Using the listing below, copy exactly the lines from the one containing "q = m.to_quaternion()" to the one containing "keys = carried.animation_data", both lines included, and no others.
Start of Supplied material
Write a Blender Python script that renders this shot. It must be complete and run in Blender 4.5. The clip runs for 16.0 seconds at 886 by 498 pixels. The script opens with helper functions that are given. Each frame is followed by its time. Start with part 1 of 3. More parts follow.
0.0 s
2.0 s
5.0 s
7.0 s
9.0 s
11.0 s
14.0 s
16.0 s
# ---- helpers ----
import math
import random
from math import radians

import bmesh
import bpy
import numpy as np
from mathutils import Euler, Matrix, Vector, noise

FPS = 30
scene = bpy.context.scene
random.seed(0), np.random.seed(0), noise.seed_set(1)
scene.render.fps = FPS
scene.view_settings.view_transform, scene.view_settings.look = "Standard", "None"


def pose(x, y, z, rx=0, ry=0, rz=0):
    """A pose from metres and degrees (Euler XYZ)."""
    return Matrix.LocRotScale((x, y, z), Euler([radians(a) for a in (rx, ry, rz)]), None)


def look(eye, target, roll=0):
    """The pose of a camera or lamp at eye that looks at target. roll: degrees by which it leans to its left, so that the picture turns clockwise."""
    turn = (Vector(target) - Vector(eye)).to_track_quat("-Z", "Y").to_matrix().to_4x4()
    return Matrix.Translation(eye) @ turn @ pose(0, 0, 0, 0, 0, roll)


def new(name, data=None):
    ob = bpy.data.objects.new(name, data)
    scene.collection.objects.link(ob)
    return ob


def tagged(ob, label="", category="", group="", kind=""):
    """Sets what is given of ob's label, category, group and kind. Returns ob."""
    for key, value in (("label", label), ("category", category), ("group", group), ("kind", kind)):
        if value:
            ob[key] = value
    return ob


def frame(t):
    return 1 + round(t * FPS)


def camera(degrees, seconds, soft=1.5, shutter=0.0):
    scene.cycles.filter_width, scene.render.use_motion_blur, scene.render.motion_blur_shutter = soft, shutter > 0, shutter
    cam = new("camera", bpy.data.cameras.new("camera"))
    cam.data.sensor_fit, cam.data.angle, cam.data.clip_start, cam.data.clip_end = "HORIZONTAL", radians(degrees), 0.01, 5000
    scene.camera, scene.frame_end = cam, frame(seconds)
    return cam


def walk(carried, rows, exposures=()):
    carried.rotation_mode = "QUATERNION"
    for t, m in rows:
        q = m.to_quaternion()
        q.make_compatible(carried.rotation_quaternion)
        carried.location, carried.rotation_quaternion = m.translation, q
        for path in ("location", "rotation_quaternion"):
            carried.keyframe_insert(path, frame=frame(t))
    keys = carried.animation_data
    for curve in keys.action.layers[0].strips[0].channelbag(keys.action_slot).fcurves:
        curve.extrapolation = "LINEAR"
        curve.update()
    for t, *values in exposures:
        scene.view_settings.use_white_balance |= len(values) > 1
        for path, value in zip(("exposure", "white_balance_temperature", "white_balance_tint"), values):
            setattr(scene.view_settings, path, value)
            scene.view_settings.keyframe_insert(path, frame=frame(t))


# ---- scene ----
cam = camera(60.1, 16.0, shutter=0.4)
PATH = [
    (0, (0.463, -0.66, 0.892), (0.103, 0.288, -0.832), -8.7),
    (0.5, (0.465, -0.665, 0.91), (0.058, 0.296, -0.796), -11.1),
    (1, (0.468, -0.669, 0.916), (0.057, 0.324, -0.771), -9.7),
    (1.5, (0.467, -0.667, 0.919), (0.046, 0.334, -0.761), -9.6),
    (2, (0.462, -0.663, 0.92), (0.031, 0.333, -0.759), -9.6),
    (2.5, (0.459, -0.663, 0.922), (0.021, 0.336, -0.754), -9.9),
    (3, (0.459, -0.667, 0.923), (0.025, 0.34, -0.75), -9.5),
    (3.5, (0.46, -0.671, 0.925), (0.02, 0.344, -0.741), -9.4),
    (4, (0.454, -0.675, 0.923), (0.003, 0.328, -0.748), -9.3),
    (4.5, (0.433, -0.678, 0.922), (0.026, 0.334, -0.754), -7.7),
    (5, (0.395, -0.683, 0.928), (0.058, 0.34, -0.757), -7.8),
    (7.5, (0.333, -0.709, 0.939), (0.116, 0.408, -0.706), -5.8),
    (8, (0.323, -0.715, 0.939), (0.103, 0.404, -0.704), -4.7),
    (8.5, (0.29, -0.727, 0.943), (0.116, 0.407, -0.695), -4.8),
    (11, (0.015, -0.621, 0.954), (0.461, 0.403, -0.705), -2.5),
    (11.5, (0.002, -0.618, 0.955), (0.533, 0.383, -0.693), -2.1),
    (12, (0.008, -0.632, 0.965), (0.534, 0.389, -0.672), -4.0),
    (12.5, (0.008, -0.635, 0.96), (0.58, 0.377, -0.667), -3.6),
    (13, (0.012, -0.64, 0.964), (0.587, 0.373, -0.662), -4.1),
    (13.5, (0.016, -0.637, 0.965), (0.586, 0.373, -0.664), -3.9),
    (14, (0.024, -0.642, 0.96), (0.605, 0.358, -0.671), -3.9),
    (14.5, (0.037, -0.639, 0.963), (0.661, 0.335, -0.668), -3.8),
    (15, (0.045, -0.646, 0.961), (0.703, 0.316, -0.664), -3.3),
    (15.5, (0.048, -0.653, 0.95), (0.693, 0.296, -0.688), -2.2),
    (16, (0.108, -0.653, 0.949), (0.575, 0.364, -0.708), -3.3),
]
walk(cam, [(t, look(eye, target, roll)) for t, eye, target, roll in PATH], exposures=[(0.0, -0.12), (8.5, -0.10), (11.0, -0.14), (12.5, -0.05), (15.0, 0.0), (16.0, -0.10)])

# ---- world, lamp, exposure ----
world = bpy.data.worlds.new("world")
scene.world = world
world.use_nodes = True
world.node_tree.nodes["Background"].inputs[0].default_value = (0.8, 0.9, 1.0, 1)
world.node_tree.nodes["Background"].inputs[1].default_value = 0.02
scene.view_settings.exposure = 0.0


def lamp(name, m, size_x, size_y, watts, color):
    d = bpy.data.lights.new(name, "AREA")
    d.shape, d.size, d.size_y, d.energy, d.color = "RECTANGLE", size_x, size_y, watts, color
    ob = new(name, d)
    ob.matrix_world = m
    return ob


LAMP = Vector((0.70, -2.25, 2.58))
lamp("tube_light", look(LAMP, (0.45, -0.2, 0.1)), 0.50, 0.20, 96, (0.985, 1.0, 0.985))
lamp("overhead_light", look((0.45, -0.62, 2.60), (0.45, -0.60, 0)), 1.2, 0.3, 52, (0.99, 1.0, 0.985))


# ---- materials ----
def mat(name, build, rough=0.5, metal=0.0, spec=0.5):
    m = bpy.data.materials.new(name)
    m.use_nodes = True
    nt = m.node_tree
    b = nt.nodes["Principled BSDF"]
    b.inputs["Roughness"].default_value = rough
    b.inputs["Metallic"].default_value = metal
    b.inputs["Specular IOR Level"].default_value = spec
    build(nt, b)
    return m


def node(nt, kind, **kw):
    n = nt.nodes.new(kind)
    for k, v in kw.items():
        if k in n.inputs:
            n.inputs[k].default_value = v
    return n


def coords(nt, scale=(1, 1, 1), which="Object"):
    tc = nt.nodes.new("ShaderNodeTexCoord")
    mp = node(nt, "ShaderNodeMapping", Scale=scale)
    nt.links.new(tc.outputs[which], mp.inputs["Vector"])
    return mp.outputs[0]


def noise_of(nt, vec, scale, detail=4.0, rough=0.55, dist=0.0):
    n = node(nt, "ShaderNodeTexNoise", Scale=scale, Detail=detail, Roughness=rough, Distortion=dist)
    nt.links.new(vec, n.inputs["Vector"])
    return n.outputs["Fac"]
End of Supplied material
### Solution to this exercise
        q = m.to_quaternion()
        q.make_compatible(carried.rotation_quaternion)
        carried.location, carried.rotation_quaternion = m.translation, q
        for path in ("location", "rotation_quaternion"):
            carried.keyframe_insert(path, frame=frame(t))
    keys = carried.animation_data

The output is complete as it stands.